§ **INFORMATION PROVIDED**
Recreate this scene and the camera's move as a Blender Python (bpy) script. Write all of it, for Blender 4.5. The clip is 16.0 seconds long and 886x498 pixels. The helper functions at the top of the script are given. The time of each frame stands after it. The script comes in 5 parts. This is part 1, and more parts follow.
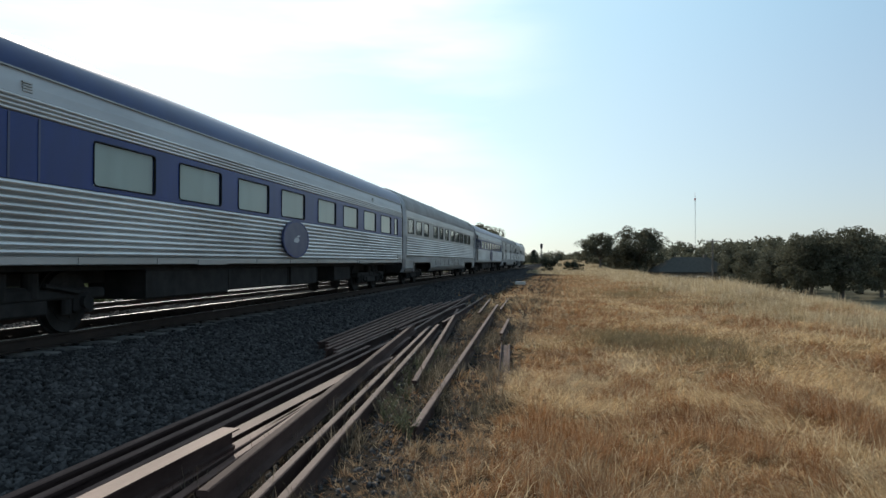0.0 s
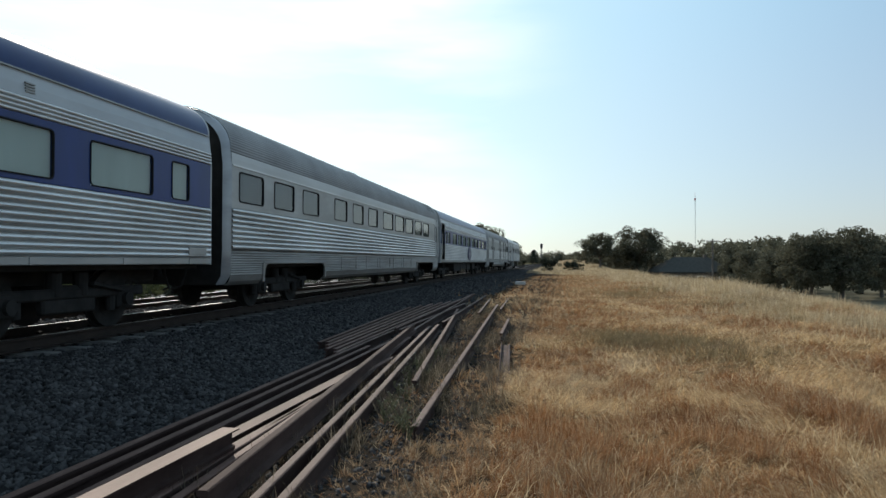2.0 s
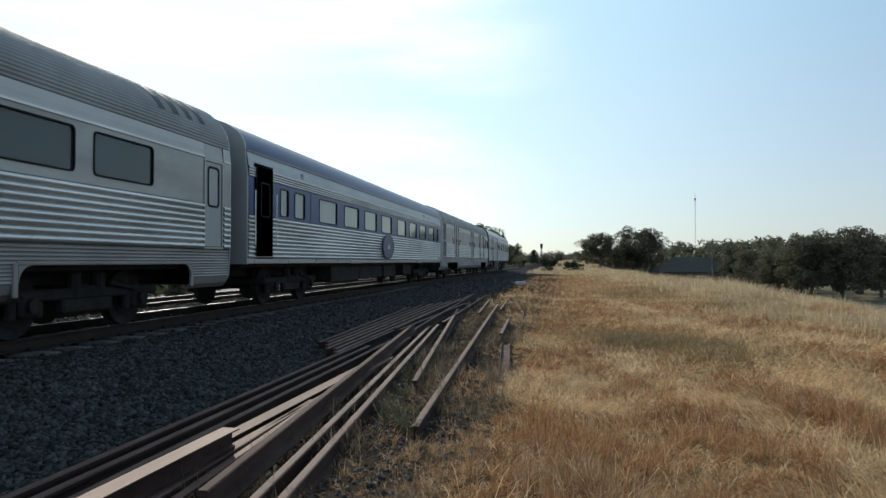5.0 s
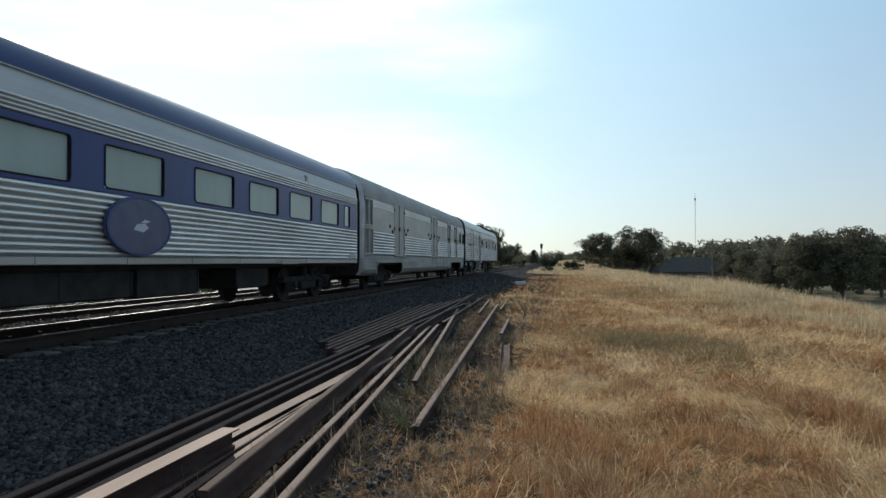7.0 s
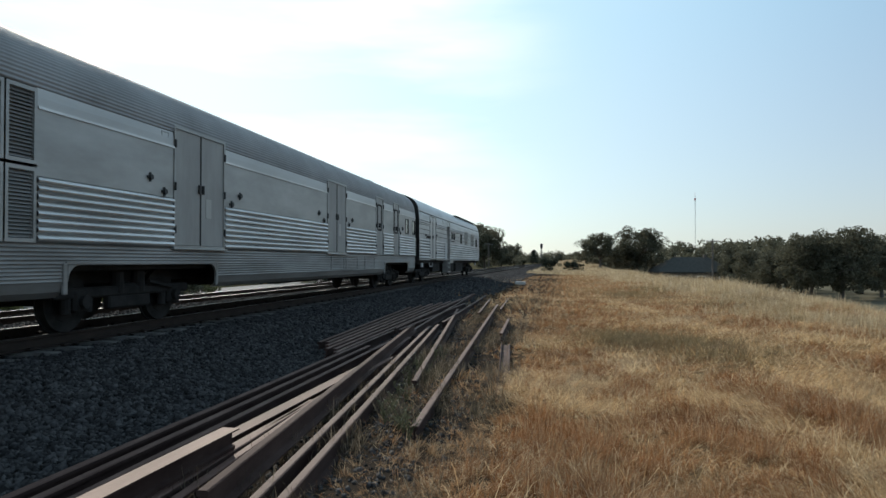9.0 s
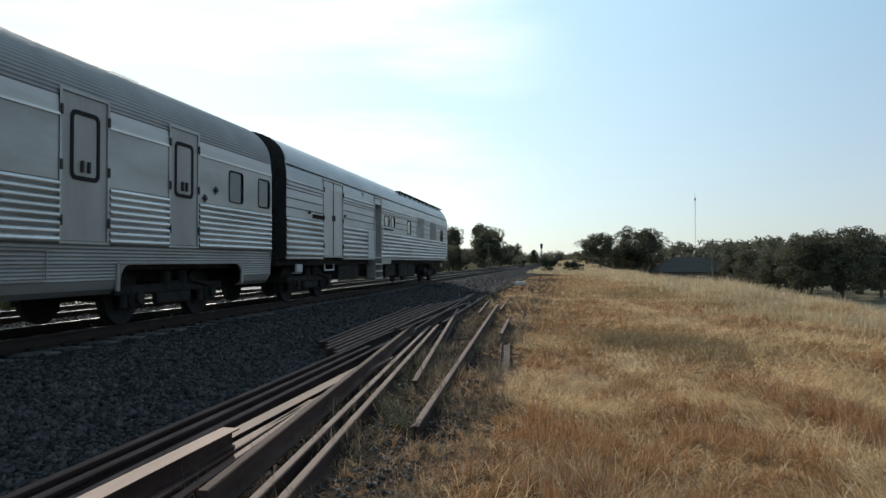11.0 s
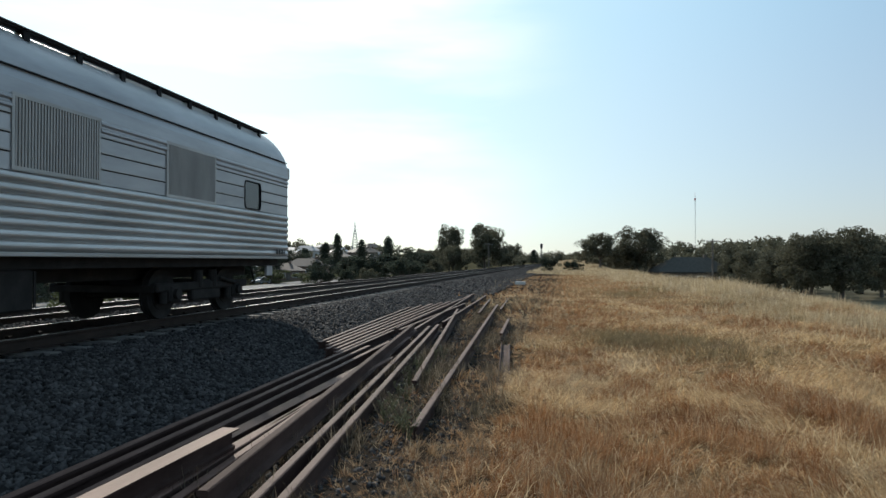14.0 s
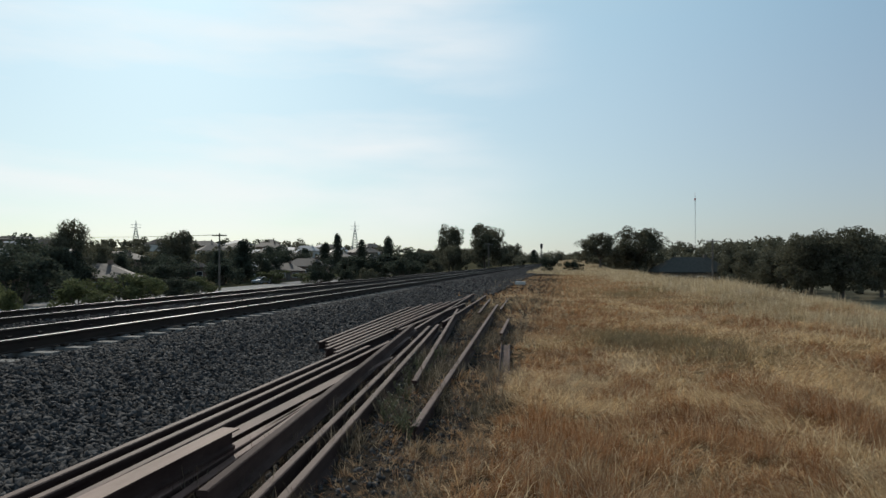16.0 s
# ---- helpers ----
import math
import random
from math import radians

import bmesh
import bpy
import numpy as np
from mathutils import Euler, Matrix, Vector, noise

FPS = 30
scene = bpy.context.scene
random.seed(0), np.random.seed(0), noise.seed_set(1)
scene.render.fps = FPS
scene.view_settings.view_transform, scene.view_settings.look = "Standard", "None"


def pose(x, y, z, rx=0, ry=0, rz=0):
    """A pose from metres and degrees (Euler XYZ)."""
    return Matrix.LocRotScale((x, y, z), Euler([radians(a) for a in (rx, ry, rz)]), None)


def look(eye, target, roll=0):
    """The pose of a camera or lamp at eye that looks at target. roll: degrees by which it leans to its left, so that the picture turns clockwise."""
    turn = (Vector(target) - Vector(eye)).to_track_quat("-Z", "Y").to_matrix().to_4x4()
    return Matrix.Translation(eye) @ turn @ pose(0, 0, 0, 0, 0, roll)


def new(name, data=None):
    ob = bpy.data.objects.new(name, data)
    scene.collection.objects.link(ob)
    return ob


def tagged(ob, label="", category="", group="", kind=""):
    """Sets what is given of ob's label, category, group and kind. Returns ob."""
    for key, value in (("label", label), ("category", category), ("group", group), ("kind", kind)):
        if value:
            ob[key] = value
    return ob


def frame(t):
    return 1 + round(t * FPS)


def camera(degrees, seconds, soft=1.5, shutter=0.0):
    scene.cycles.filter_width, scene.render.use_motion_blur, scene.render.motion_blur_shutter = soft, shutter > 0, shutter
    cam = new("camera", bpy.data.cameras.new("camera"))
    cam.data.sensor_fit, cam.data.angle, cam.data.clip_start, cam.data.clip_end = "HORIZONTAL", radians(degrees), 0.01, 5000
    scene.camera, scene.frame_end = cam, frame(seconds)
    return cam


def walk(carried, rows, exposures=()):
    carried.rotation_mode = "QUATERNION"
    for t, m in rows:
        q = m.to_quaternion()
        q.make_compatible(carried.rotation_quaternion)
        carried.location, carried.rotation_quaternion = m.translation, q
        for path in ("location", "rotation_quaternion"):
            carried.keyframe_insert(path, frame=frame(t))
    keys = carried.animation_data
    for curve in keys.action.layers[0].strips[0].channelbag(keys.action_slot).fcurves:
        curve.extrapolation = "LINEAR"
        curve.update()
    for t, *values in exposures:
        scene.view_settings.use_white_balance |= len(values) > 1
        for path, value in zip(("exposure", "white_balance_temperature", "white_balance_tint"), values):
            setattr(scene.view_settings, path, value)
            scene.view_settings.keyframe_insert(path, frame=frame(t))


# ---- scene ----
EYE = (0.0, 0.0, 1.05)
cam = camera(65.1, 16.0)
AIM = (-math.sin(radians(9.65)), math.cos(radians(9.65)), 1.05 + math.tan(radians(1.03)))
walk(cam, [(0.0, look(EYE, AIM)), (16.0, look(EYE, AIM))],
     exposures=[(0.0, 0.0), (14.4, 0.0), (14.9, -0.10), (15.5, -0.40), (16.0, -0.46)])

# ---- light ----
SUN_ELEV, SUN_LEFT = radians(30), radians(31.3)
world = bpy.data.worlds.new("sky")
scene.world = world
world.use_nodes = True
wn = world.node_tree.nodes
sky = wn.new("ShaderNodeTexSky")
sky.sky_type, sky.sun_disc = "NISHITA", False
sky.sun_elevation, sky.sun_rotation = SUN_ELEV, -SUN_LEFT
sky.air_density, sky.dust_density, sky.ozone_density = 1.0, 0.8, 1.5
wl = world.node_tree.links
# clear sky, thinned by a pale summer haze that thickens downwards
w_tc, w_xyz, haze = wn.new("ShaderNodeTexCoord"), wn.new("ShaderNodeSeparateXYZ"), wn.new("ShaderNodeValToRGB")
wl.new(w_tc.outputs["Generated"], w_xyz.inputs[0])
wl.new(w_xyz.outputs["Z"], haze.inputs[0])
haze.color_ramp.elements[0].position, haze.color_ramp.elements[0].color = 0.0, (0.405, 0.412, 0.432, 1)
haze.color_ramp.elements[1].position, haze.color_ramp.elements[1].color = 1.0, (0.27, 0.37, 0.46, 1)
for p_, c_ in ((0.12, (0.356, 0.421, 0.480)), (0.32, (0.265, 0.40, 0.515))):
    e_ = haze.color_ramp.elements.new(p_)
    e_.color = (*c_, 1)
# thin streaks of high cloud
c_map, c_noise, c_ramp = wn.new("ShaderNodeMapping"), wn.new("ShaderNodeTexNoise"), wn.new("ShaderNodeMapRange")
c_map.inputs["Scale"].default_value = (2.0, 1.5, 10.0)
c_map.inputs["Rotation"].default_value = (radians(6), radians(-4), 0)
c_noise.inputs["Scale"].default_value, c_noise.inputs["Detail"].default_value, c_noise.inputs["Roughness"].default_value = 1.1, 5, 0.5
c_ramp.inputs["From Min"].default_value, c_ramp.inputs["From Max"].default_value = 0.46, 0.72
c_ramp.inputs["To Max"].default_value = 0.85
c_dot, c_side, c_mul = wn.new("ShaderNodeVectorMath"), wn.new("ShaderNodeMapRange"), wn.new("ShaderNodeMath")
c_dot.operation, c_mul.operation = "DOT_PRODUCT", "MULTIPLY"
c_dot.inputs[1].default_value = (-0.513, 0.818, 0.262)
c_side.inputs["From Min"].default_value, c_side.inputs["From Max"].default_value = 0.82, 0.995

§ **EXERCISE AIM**
Find every line that holds "kind" and copy it.

§ **SOLUTION TO THIS TASK**
def tagged(ob, label="", category="", group="", kind=""):
    """Sets what is given of ob's label, category, group and kind. Returns ob."""
    for key, value in (("label", label), ("category", category), ("group", group), ("kind", kind)):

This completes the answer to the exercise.